Hi Rabbit. Thanks for the PM. So here's the idea. Our stock is simple geometric Brownian motion S(t). Our bond is simple exponential growth b(t). Assume h is convex with h(0)=0. Then for all p between 0 and 1, we have

(*) h(px) <= ph(x) + (1 - p)h(0) = ph(x).

Now, let M(t)=h(S(t))/b(t), let F_t be the Brownian filtration, and let Q be the equivalent martingale measure under which the discounted stock price D(t)=S(t)/b(t) is a martingale. Then

E_Q[M(t+s) | F_t] = E_Q[h(S(t+s))/b(t+s) | F_t]
= b(t)^{-1} E_Q[h(S(t+s))b(t)/b(t+s) | F_t]
>= b(t)^{-1} E_Q[h(S(t+s)b(t)/b(t+s)) | F_t]

by (*). Since h is convex, Jensen's inequality gives

E_Q[h(S(t+s)b(t)/b(t+s)) | F_t]
>= h(E_Q[S(t+s)b(t)/b(t+s) | F_t])
= h(b(t)E_Q[S(t+s)/b(t+s) | F_t])
= h(b(t)E_Q[D(t+s) | F_t])
= h(b(t)D(t))
= h(S(t)),

where we have used the fact that D is a Q-martingale. Putting these two facts together gives

E_Q[M(t+s) | F_t] >= b(t)^{-1}h(S(t)) = M(t),

so M is a Q-submartingale. Hence, by optional sampling, if T is expiry and tau is any stopping time with tau<=T, then

(**) E_Q[h(S(T))/b(T)] >= E_Q[h(S(tau))/b(tau)].

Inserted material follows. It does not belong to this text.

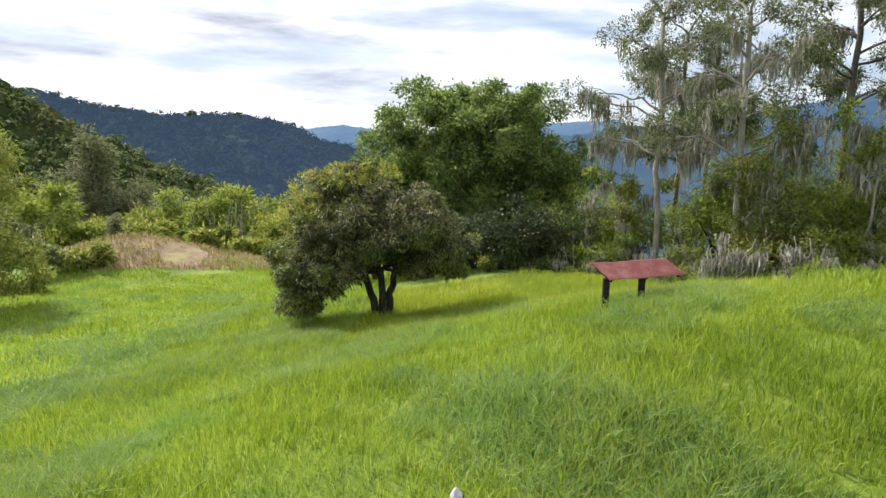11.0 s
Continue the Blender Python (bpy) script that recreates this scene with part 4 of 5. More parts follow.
for i in range(34):
    r = np.random.default_rng(820 + i)
    q = SEG[-1] * (0.06 + 0.86 * i / 34) + r.uniform(-0.4, 0.4)
    x, y = np.interp(q, SEG, EDGE[:, 0]) + r.normal(0.15, 0.3), np.interp(q, SEG, EDGE[:, 1]) + r.normal(0.1, 0.3)
    dead = root("bare_stem", (x, y, gz(x, y)), "thin bare pale stem at the wood's edge", "stem", "bare stems")
    h = r.uniform(0.7, 2.6)
    pieces, ends = [], []
    for _ in range(3):
        e = np.array([r.normal(0, 0.3 * h), r.normal(0, 0.2 * h), h * r.uniform(0.6, 1.0)])
        pieces.append(limb((0, 0, -0.2), e, 0.022, 0.007, r, 0.05, 6, 5, 0.05))
        ends.append((e * 0.4, e))
        for _ in range(3):
            w = e * r.uniform(0.4, 0.9)
            e2 = w + r.normal(0, 0.22 * h, 3) + (0, 0, 0.1 * h)
            pieces.append(limb(w, e2, 0.011, 0.004, r, 0.05, 5, 4, 0.05))
            ends.append((w, e2))
    v, f = joined(pieces)
    tagged(part("branch", mesh_of("branch", v, f, M_PALEBARK, True), dead), kind="stuff")
    if i % 2:
        tagged(part("hanging_moss", moss_mesh(ends, 4, r, 0.28 * h), dead, label="grey strands of hanging moss"), kind="stuff")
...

By the martingale pricing formula, the price of this option is

sup E_Q[h(S(tau))/b(tau)],

where the sup is taken over all stopping times tau<=T; and the optimal exercise time is the stopping time which achieves this supremum. Therefore, by (**), we see that the optimal exercise time is simply T, the time of expiry.

In terms of arbitrage, let's see if I remember this correctly. As the seller of the option, suppose I use the same hedging portfolio I would use if it were a European option. Then my initial investment is

V(0) = E_Q[h(S(T))b(0)/b(T)]

and my wealth at time t will be

V(t) = E_Q[h(S(T))b(t)/b(T) | F_t]
= b(t)E_Q[M(T) | F_t].

If the buyer exercises at time tau, then my wealth will be

V(tau) = b(tau)E_Q[M(T) | F_tau]
>= b(tau)M(tau) = h(S(tau)).

So I will have enough to cover him, plus a possible surplus.

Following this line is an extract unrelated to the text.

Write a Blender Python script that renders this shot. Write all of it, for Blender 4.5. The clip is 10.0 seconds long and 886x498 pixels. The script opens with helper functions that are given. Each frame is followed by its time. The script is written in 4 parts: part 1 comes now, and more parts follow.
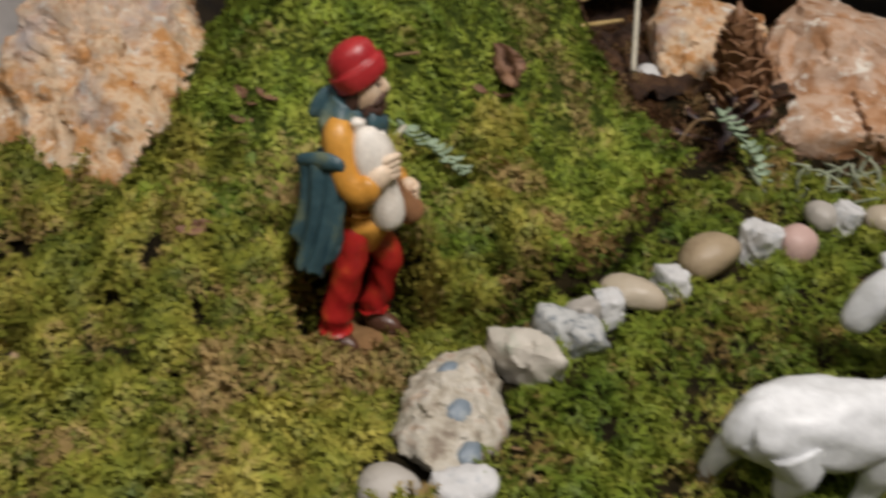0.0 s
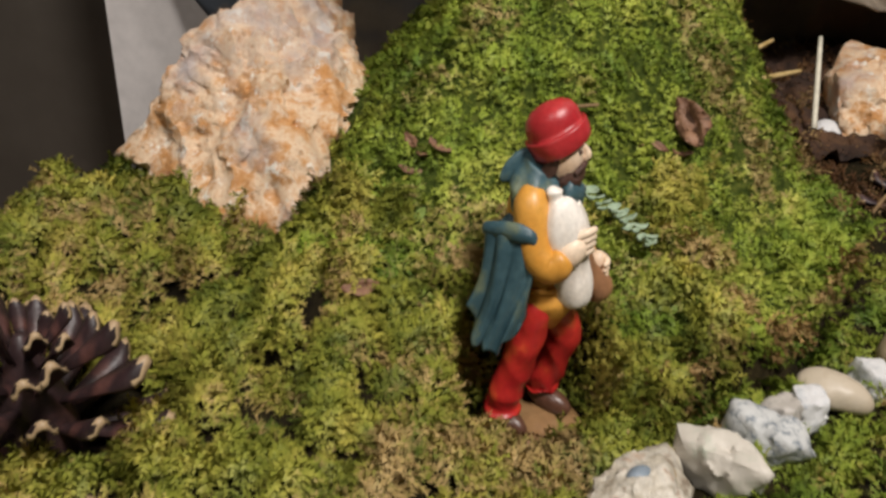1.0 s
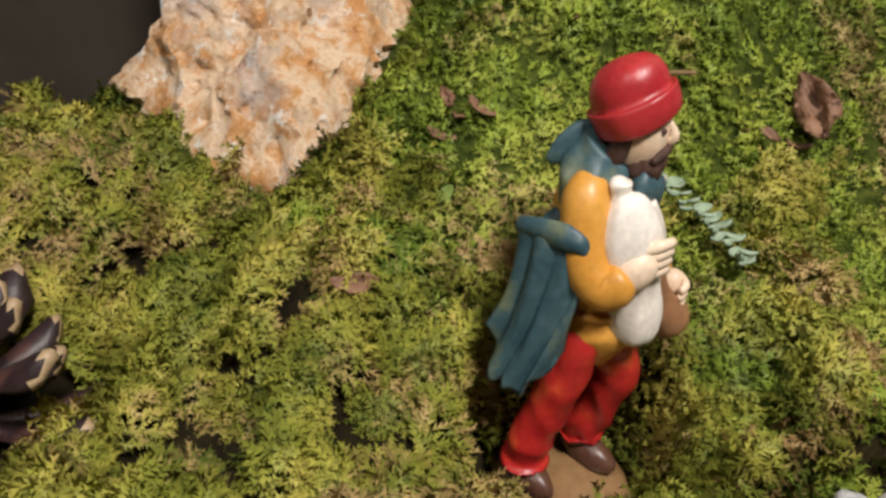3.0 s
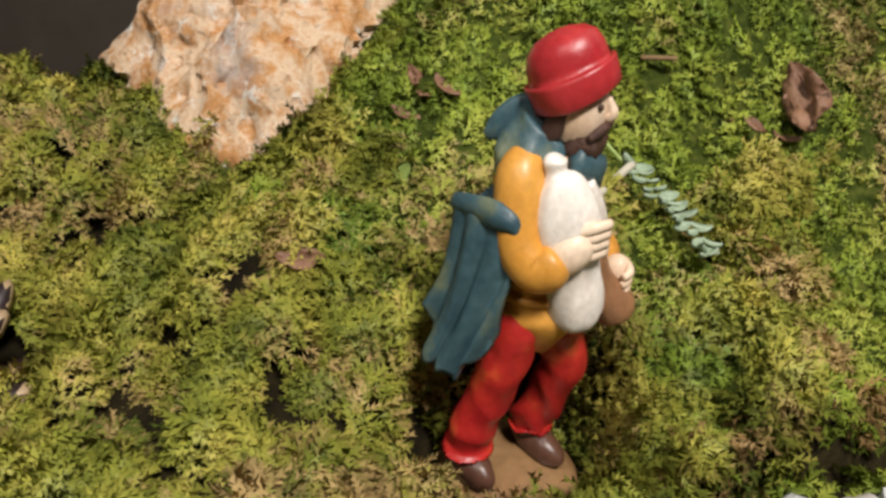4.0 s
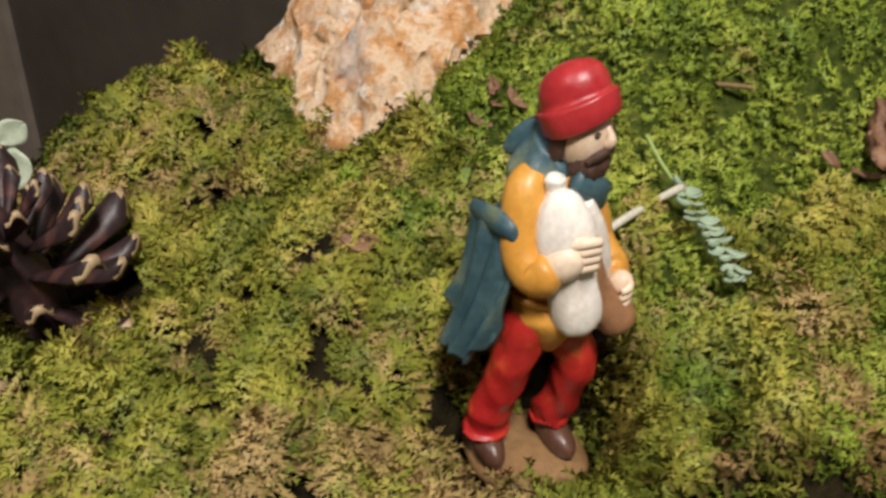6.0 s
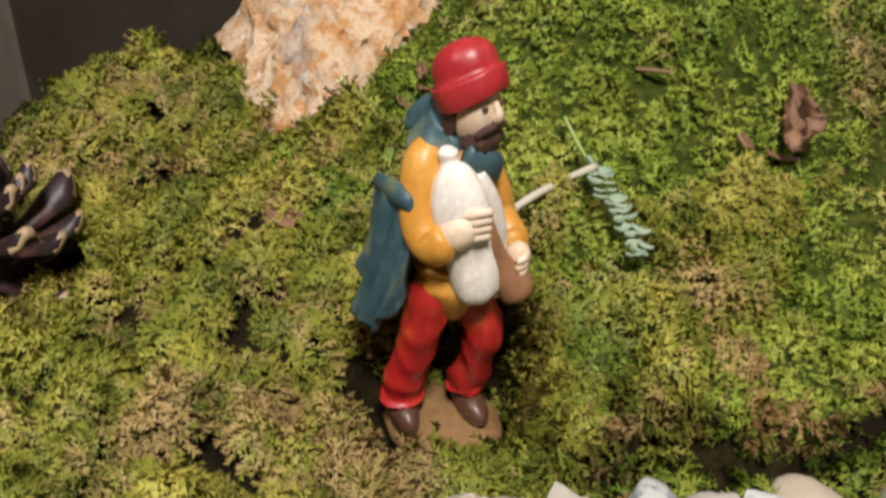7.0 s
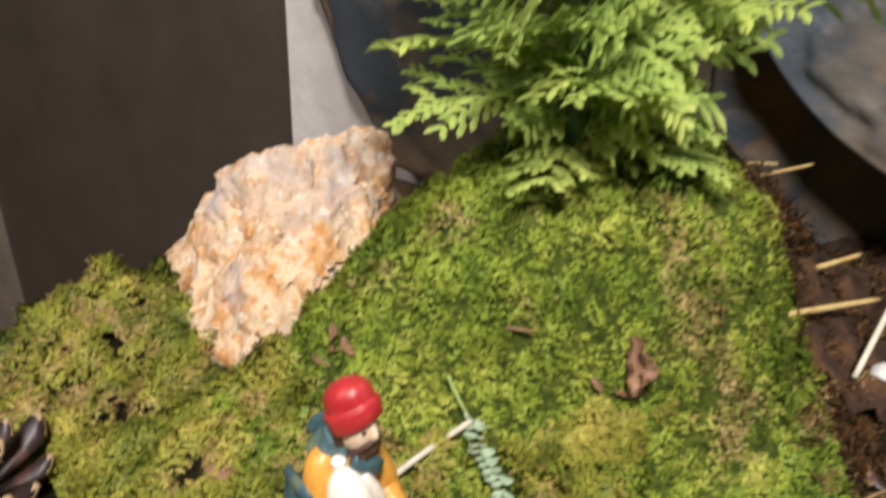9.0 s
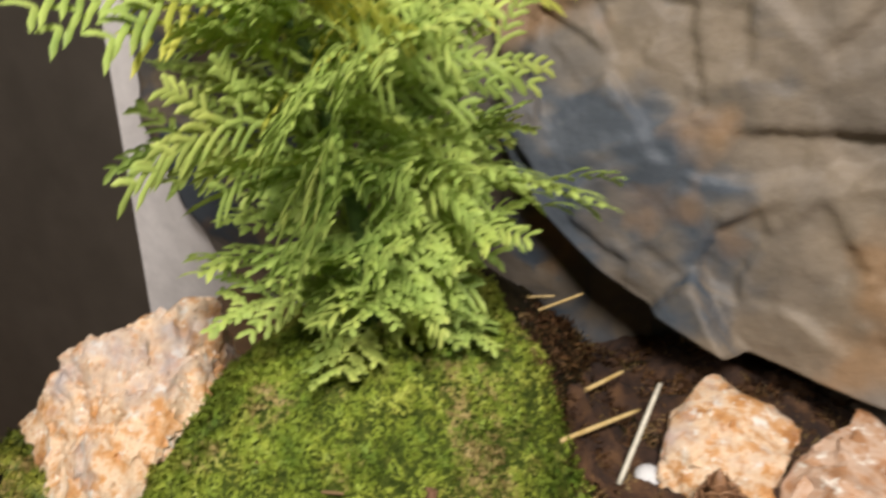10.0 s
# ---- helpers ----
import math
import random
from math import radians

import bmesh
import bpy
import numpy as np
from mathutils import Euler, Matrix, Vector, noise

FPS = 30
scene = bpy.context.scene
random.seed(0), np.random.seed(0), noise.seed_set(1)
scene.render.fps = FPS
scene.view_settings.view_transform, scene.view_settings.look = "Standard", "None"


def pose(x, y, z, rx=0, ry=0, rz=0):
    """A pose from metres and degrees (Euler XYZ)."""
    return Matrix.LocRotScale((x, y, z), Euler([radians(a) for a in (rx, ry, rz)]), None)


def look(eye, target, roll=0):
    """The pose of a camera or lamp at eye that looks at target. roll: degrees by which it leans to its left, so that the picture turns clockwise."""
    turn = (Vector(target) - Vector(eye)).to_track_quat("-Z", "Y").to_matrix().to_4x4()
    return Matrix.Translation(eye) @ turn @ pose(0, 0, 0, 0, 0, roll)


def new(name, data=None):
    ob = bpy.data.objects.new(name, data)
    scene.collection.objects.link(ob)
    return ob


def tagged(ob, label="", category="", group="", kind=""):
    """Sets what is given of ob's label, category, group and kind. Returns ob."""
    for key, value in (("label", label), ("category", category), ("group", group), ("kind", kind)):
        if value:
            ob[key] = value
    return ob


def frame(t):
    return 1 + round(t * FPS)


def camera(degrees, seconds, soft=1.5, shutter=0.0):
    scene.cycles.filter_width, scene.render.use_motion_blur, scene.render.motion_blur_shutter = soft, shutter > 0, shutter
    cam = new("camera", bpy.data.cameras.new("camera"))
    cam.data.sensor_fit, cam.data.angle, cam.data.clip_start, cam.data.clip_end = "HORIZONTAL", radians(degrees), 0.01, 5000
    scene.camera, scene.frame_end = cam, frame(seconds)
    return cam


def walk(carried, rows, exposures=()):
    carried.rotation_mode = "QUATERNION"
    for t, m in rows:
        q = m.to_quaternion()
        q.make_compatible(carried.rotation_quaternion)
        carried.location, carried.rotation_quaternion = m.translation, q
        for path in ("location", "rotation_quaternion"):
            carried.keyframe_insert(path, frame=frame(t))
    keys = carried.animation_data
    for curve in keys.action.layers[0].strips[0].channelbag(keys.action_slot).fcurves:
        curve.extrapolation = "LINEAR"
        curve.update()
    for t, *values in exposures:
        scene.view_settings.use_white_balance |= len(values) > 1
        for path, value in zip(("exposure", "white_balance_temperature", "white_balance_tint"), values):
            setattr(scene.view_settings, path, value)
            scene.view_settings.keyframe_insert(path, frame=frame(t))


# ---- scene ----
cam = camera(52.8, 10.0, soft=2.8, shutter=0.4)
METRES, EYE, TILT, LEAN, TURN = 0.56, 0.20, -30.5, -2.3, 0.0
ROWS = [
    (0.0, 0.0, 0.0, 0.0, 0.0, 0.0, -0.0),
    (0.5, -0.0502, 0.0142, 0.0148, 4.3, 0.55, -2.77),
    (1.0, -0.0613, 0.0448, 0.0344, 5.41, 0.63, -3.88),
    (1.5, -0.0664, 0.1092, 0.0572, 4.99, 0.22, -4.13),
    (2.0, -0.0796, 0.1532, 0.0425, 4.79, -0.05, -4.55),
    (2.5, -0.0712, 0.1688, 0.0515, 7.4, -1.67, -7.17),
    (4.0, -0.0095, 0.1968, 0.0502, 13.53, -2.8, -11.53),
    (4.5, 0.0053, 0.2093, 0.0618, 15.37, -3.91, -12.47),
    (5.0, 0.0188, 0.1692, 0.0284, 21.08, -4.98, -14.49),
    (6.5, 0.1039, 0.1838, 0.093, 28.05, -7.41, -17.04),
    (7.0, 0.1257, 0.1848, 0.0798, 28.23, -7.18, -17.07),
    (7.5, 0.1281, 0.1942, 0.0524, 28.91, -7.89, -17.27),
    (8.0, 0.1255, 0.1866, 0.0759, 29.15, -8.94, -17.18),
    (8.5, 0.1476, 0.1662, 0.1397, 27.97, -7.0, -16.02),
    (9.0, 0.1739, 0.0983, 0.2378, 26.2, -4.52, -15.33),
    (9.5, 0.1955, 0.0593, 0.316, 22.46, -2.78, -13.9),
    (10.0, 0.2438, 0.0077, 0.4042, 18.28, -2.96, -10.92),
]
walk(cam, [(t, pose(0, 0, EYE, TILT, 0, 0) @ pose(0, 0, 0, 0, LEAN, TURN) @ pose(METRES * x, METRES * y, METRES * z, 90 + pitch, roll, yaw)) for t, x, y, z, yaw, pitch, roll in ROWS],
     exposures=[(0.0, -0.60), (1.0, -0.24), (2.5, -0.18), (4.0, -0.04), (5.0, -0.05), (7.5, -0.06), (8.5, 0.08), (9.0, 0.30), (10.0, 0.14)])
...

Edit: There is a b(0) missing in at least one place above. So let's just assume b(0)=1.

[Rotating Rabbit]

Well thankyou for this Jason. I'm not fluent enough in martingales to have been able to derive this myself. I'd previously been trying to think of a way of adapting the security/bond hedging european-call pricing argument to find a price. I note your edit I would normally assume b(0) is 1 anyway unless its someone being particularly annoying [img]/images/graemlins/smile.gif[/img]

Its interesting to me that weak-convexity is so powerful even when the functions dont even have continuous first derivatives.

There's probably a paper in here somewhere for someone looking at concave utility functions and american calls conbined, if it hasnt already been examined in detail.